By October, even the indefatigable Douglas conceded defeat. "Lincoln is the next President," he said. "We must try to save the Union. I will go South." The Little Giant spent the last months of 1860 traveling across the South, giving two or three speeches a day against the breakup of the government. He was slurred, pelted with eggs and threatened with death.

On Election Day, Lincoln sank into an armchair in the Springfield State House to await the results. About 9 p.m., he walked to the telegraph office as the decisive returns spat out rapidly. Lincoln carried just 39.8 percent of the popular vote and did not gain a single elector in the South. But he carried 18 of 33 states, all of the free states except New Jersey, for an overwhelming margin in the electoral college, with 180 of 303 possible votes, to just 72 for Breckinridge. Douglas carried only Missouri.

Fifty-four days later, on Dec. 20, 1860, South Carolina seceded.

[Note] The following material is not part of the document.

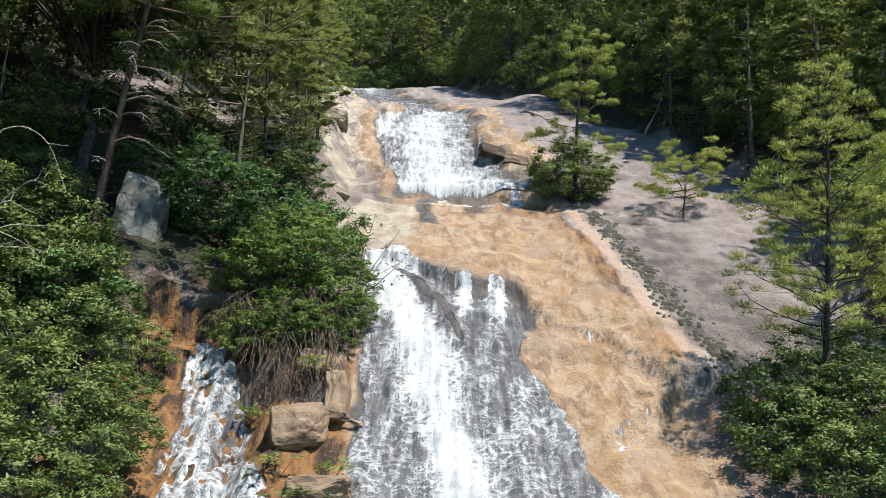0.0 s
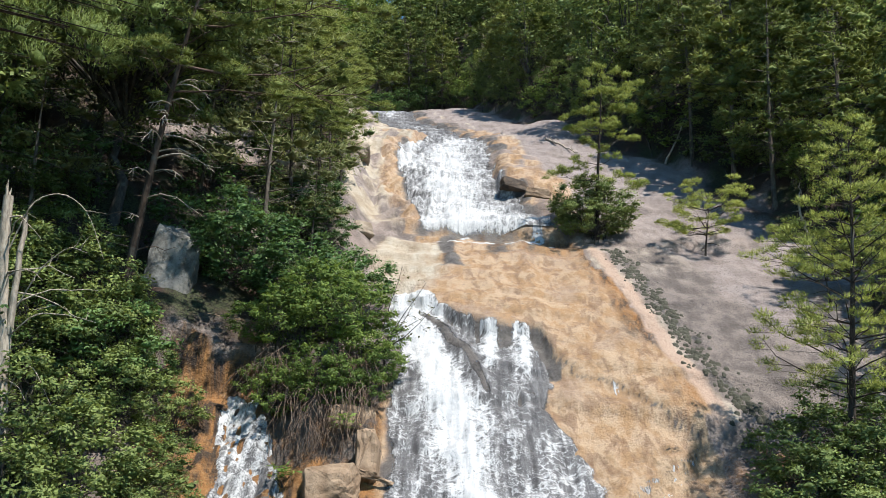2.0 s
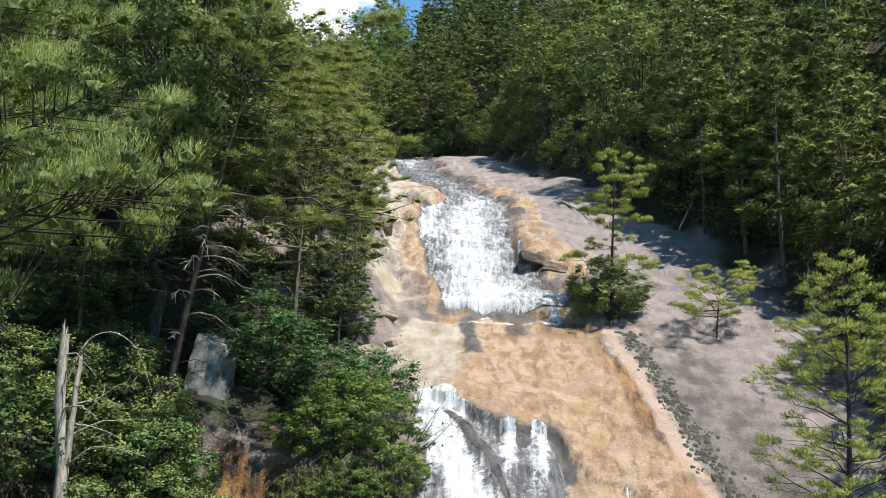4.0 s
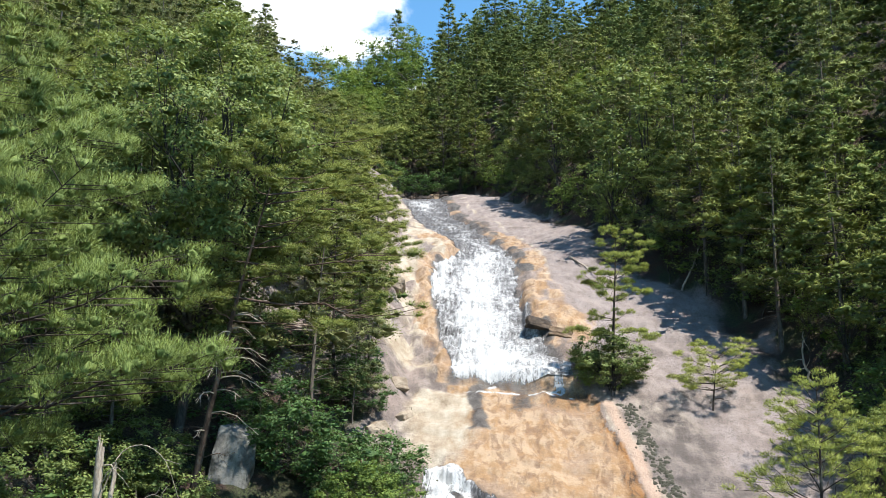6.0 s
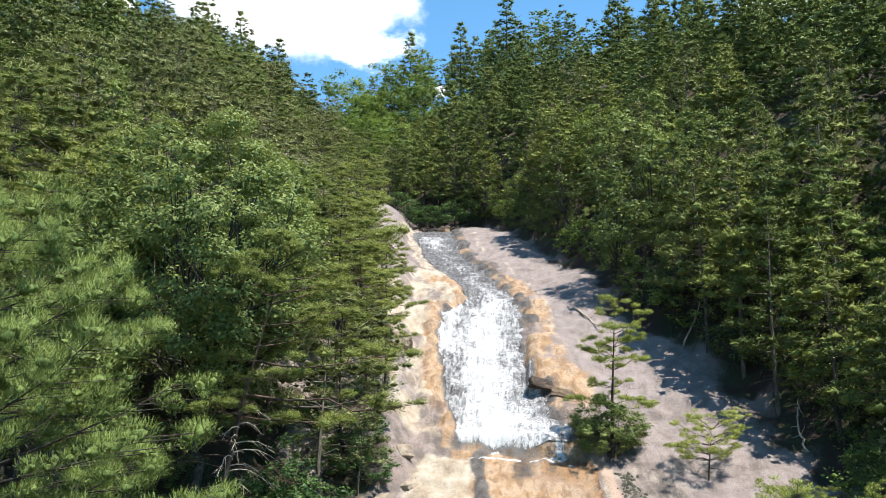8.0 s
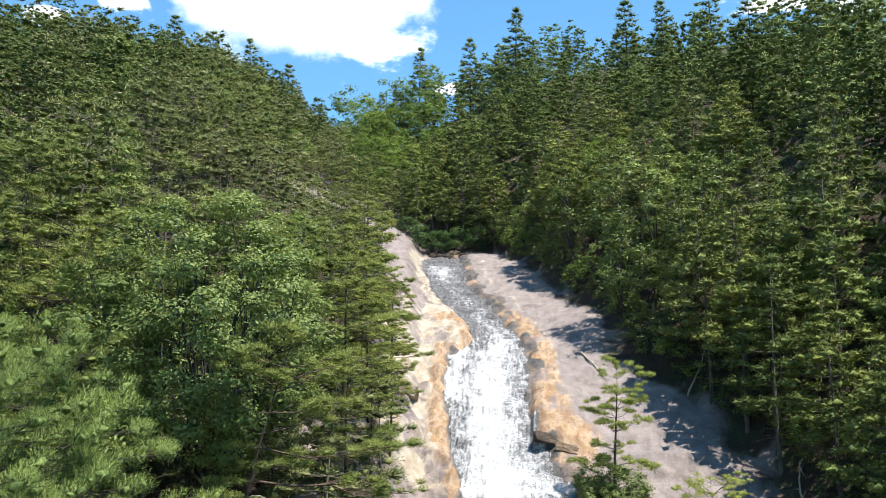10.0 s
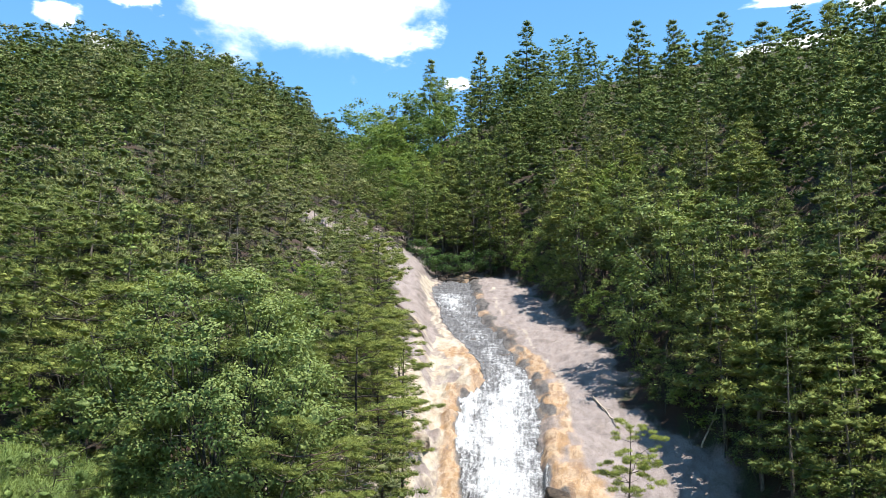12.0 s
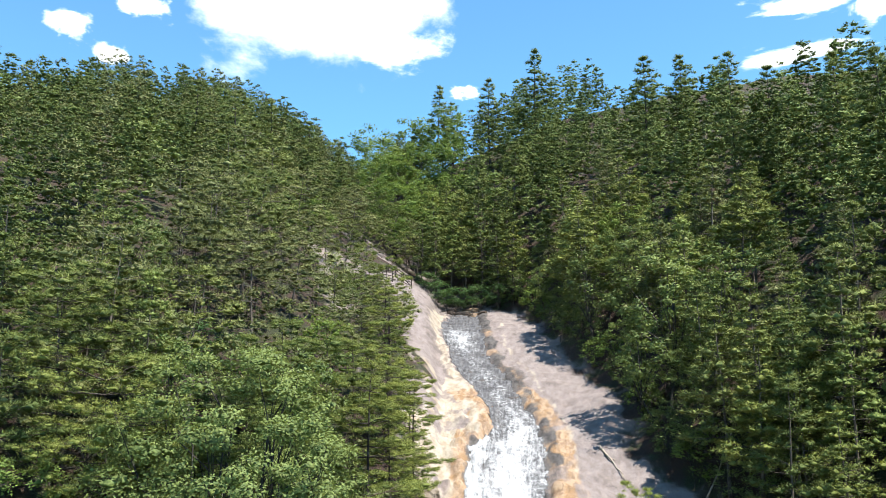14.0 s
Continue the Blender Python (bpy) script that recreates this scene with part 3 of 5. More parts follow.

The information and quotations in this article were taken from: "Battle Cry of Freedom," by James McPherson; "Lincoln at Cooper Union: The Speech That Made Abraham Lincoln President," by Harold Holzer; "The Emergence of Lincoln: Prologue to Civil War, 1859-1861," by Allan C. Nevins; "The Civil War Archive, The History of the Civil War in Documents," edited by Henry Steele Commager; "Three Against Lincoln: Murat Halstead Reports the Caucuses of 1860," edited by William B. Hesseltine; and "Herndon's Lincoln: The True Story of a Great Life," by William H. Herndon and Jesse William Weik.